Missed expectations. 3QFY19 core net profit of RM166.1m (QoQ: -21.1%; YoY: - 33.2%) took 9MFY19 core net profit to RM552.4m (-39.5%). The results missed expectations, accounting for only 60.3-65.7% of consensus and our full-year estimates. Lower-than-expected palm product prices and FFB production were the key culprits to the earnings disappointment. QoQ. Despite resource-based manufacturing segment reported a sharp earnings improvement (arising from margin expansion at refining sub-segment), 3QFY19 core net profit declined by 21.1% to RM166.1m, as improved performance at resource based manufacturing segment was more than offset by an 8.7% decline in FFB production and higher tax expense (arising from a one-off adjustment for RPGT).

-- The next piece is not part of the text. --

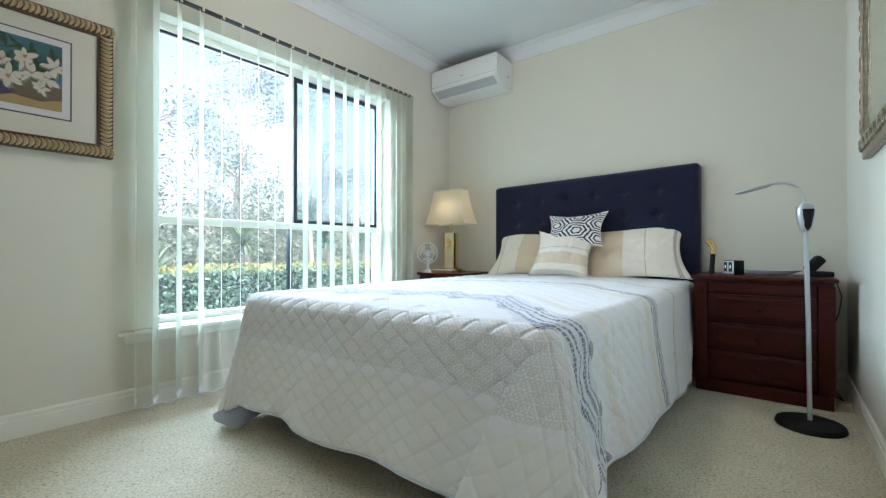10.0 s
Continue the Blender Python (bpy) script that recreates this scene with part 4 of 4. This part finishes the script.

YoY. 3QFY19 core net profit declined by 33.2% to RM166.1m as better performance at resource based manufacturing segment (arising from higher sales volume and margins from refining sub-segment, coupled with better performance at 30%-owned Loders) and marginally higher FFB production were more than offset by sharply lower palm product prices (CPO: -20.2%; PK: -40.4%) and higher tax expense (arising from a one-off adjustment for RPGT).

YTD. 9MFY19 core net profit declined by 39.5% to RM552.4m, as better resource based manufacturing performance (thanks to margin expansion from all sub segments and better contribution from 30%-owned Loders) was more than offset by lower FFB production (-5.8%) and palm products prices (CPO: -21.4%; PK: -38%).

Forecast. We lower our FY19 core net profit forecast by 13.3% to RM728.8m, mainly to account for realised palm product prices YTD. We leave our FY20-21 core net profit forecasts unchanged for now, pending a further review in our projected average CPO price assumptions post reporting season. Our sensitivity analysis indicates that every RM100/mt change in our average CPO price assumptions will change our FY20-21 core net profit forecasts by circa 5.5%.

Maintain SELL; TP: RM4.08 Despite the earnings disappointment, we raise our SOP derived TP marginally higher to RM4.08 (from RM4.04 early) as we updated IOI’s latest net debt position and valuing IOI based on CY20 earnings. Despite the limited downside to our TP, we maintain our SELL rating on IOI, as we are likely to lower our CPO price assumptions across the board post reporting season, which would lead to earnings forecasts being lowered.